Aprovada pelo Senado, a PEC 37/2022 prevê a inclusão das guardas municipais e agentes de trânsito nos órgãos de segurança pública previstos na Constituição Federal. Tal decisão coloca em pauta um debate que já é antigo no país; porém, apesar do tempo, ainda não leva a uma conclusão. A real função das guardas municipais, incluída na estrutura de segurança do país, precisa ser melhor interpretada.
A proposta, que agora segue para a Câmara dos Deputados, como se trata de uma das questões de maior preocupação da sociedade brasileira, a segurança pública, suscita mais perguntas do que respostas definitivas. Em termos formais, a proposta parece preencher uma lacuna legal. Hoje, a Constituição reconhece sete forças de segurança pública: polícias Federal, Rodoviária Federal, Ferroviária Federal, civis e militares dos estados, corpos de bombeiros militares e polícias penais.
As guardas, apesar de presentes em mais de 1.100 municípios, permaneciam em uma zona confusa, operando à margem do sistema, com funções que frequentemente extrapolam o escopo definido por lei, que é, teoricamente, a proteção de bens, serviços e instalações municipais. Incorporá-las formalmente à Constituição pode ser um passo para sua valorização institucional, mas também levanta questões práticas que precisam ser tratadas com mais profundidade.
O que muda no cotidiano da segurança pública brasileira com essa mudança constitucional? A PEC traz uma resposta aos problemas reais? Se olharmos para os dados, a resposta é incerta. O Anuário Brasileiro de Segurança Pública aponta para um número de guardas municipais próximo a 20% dos efetivos policiais brasileiros, um número significativo que não pode ser deixado de fora da análise.
Acontece, porém, que a formação dessas guardas, sua remuneração e infraestrutura são desiguais entre os municípios. Em capitais e cidades maiores, há investimentos significativos, treinamentos regulares e integração com outras forças. Mas, em muitos outros municípios, a guarda mal dispõe de viaturas e armamentos, letais e não letais, o que torna o exercício de uma função policial efetiva praticamente inviável.

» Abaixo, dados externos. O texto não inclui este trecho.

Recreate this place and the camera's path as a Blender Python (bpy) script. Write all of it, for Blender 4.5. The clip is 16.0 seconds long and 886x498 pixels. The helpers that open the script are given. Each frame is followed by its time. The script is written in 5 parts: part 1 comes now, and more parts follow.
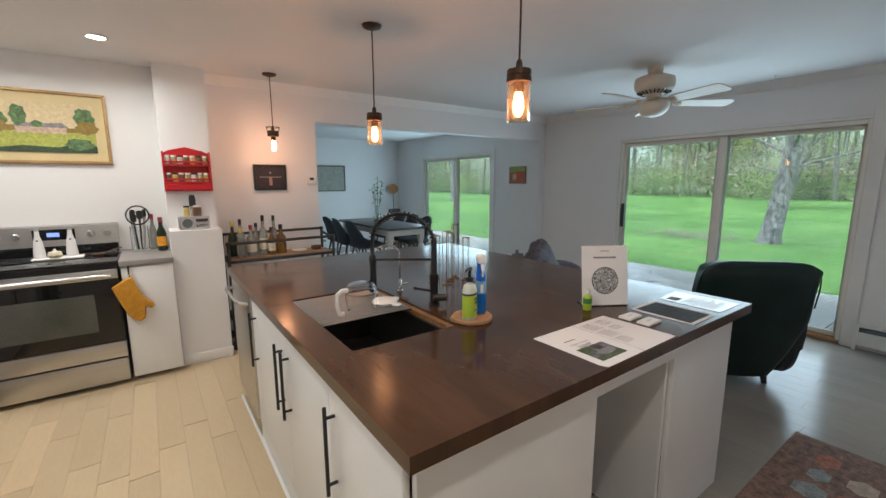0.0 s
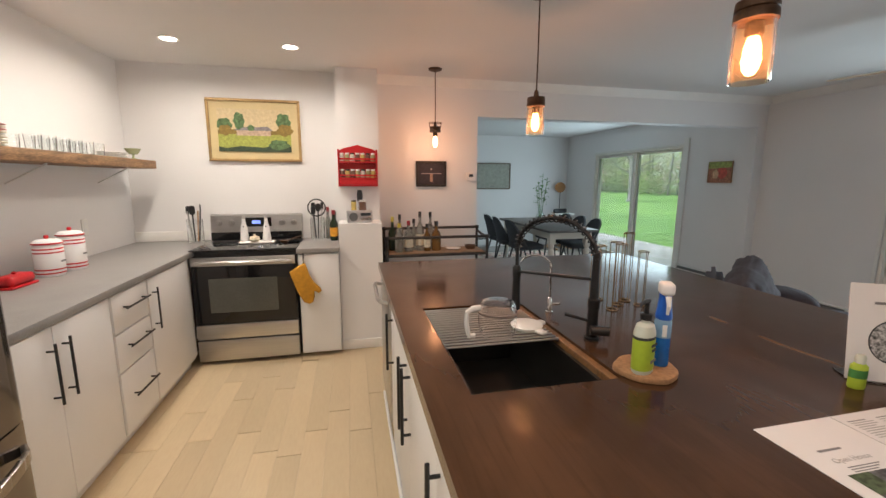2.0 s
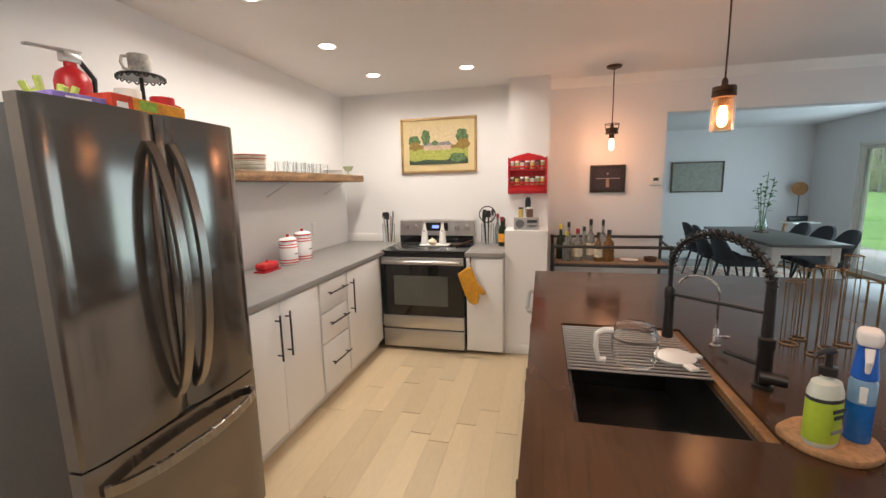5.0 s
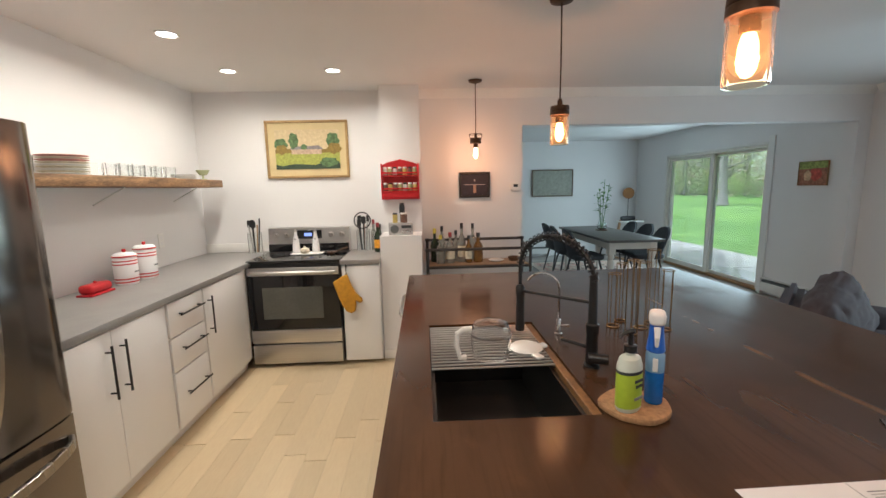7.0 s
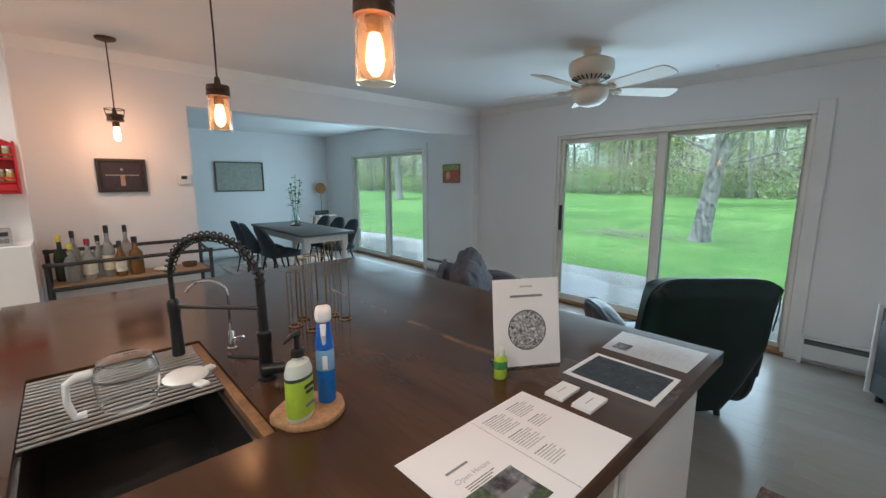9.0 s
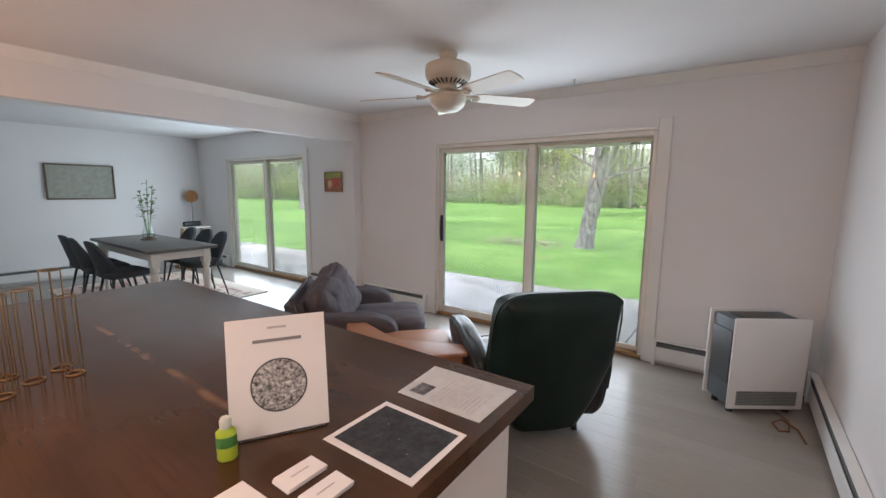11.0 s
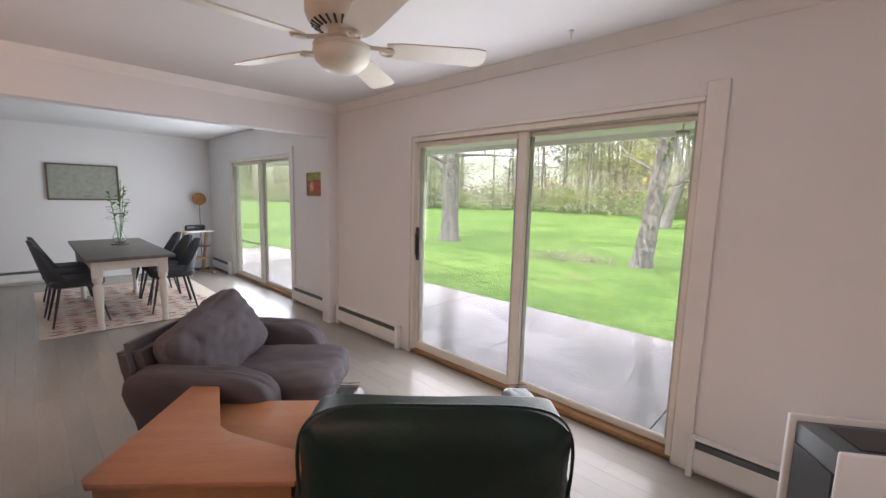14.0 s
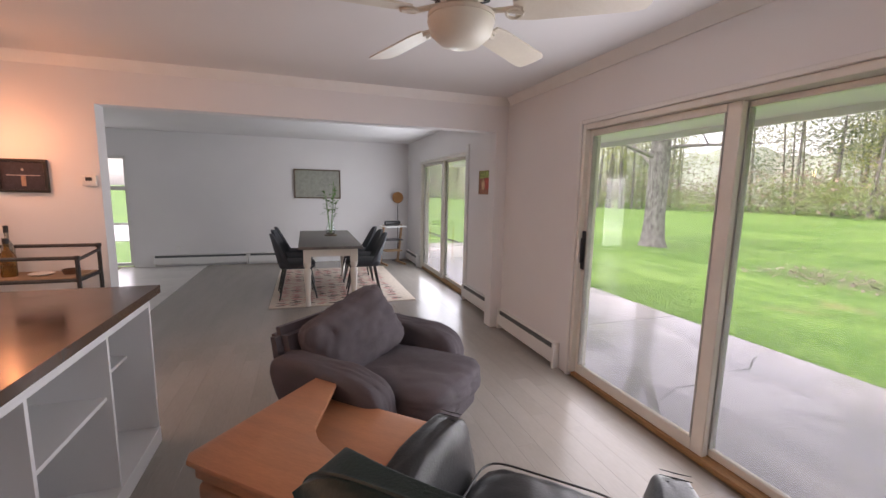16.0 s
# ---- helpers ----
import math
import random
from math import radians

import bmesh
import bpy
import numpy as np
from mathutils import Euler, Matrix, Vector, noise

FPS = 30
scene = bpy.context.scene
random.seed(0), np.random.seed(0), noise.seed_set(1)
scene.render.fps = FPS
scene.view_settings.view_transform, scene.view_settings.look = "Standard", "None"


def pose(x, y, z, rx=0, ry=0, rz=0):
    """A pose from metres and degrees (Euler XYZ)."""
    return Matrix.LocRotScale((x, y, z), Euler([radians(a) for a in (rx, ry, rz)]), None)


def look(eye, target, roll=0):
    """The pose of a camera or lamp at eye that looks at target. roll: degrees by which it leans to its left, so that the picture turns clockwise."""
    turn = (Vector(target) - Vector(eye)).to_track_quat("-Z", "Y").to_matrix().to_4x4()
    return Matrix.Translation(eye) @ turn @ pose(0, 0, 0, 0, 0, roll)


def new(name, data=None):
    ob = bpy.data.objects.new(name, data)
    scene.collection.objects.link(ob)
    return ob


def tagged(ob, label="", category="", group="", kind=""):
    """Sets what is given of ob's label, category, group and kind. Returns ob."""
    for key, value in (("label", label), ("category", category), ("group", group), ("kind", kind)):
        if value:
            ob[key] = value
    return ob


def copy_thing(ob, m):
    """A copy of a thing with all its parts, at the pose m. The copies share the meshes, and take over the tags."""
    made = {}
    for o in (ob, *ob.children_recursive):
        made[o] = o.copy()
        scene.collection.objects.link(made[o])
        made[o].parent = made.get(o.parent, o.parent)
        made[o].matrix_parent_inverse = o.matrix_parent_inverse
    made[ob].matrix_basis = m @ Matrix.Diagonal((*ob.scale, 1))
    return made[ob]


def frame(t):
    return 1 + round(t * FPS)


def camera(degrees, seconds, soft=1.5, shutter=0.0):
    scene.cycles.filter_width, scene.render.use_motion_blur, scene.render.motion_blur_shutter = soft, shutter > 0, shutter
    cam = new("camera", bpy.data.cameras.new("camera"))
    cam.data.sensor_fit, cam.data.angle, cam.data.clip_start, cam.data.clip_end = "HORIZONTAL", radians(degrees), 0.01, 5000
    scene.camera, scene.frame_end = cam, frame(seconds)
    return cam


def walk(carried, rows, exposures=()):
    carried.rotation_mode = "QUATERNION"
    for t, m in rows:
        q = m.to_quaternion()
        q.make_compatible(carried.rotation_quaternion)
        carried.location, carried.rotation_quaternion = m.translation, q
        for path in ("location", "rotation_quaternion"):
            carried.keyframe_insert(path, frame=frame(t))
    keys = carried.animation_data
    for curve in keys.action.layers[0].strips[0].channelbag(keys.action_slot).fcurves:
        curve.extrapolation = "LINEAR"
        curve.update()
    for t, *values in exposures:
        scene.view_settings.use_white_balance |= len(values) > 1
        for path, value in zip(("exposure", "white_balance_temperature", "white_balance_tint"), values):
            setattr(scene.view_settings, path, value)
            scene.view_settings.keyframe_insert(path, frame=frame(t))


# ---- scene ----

Falta uma padronização nacional, o que traz uma vulnerabilidade que dificulta uma visão operacional única e a possibilidade de não obtermos uma forma de comando que atenda à complexidade do policiamento de nossas cidades. As polícias militares e civis obedecem a normas estaduais que são submetidas à supervisão de conselhos nacionais; já as guardas respondem aos prefeitos, o que pode fazer com que suas atuações sejam submetidas a políticas de interesse particulares e não coletivas.
Cidades que apostaram no modelo de guarda comunitária, com foco na mediação de conflitos e na aproximação com a população, colheram frutos positivos, especialmente em áreas com forte presença do tráfico ou vulnerabilidade social. Mas há também exemplos de uso indevido das guardas como braços armados de administrações locais ou de atuações excessivamente repressivas sem respaldo legal ou preparo técnico.
A PEC também abre a possibilidade de que municípios rebatizem suas guardas como “polícias municipais” ou outras denominações. Embora isso tenha forte apelo simbólico, é importante lembrar que a troca de nomenclatura não equivale, por si só, à transformação funcional. Criar uma “nova polícia” exige mais do que concurso e alteração de cargo: requer investimento continuado, formação técnica, integração com as demais forças e, o mais desafiador, um pacto federativo claro elegendo quem faz o quê.
O Brasil carece de um modelo de segurança pública mais coordenado e menos improvisado. A entrada formal das guardas municipais na Constituição pode ser um passo importante, mas será inócuo se não vier acompanhada de diretrizes nacionais, financiamento adequado e mecanismos de controle que evitem a pulverização de pequenas milícias institucionais sob o selo da legalidade.
Muito além de mais armas ou novos nomes, o que o país precisa é de uma política de segurança baseada em evidências, com foco na prevenção, inteligência e visão mais aproximada da realidade brasileira. A PEC não atrapalha esse caminho, mas certamente não o garante.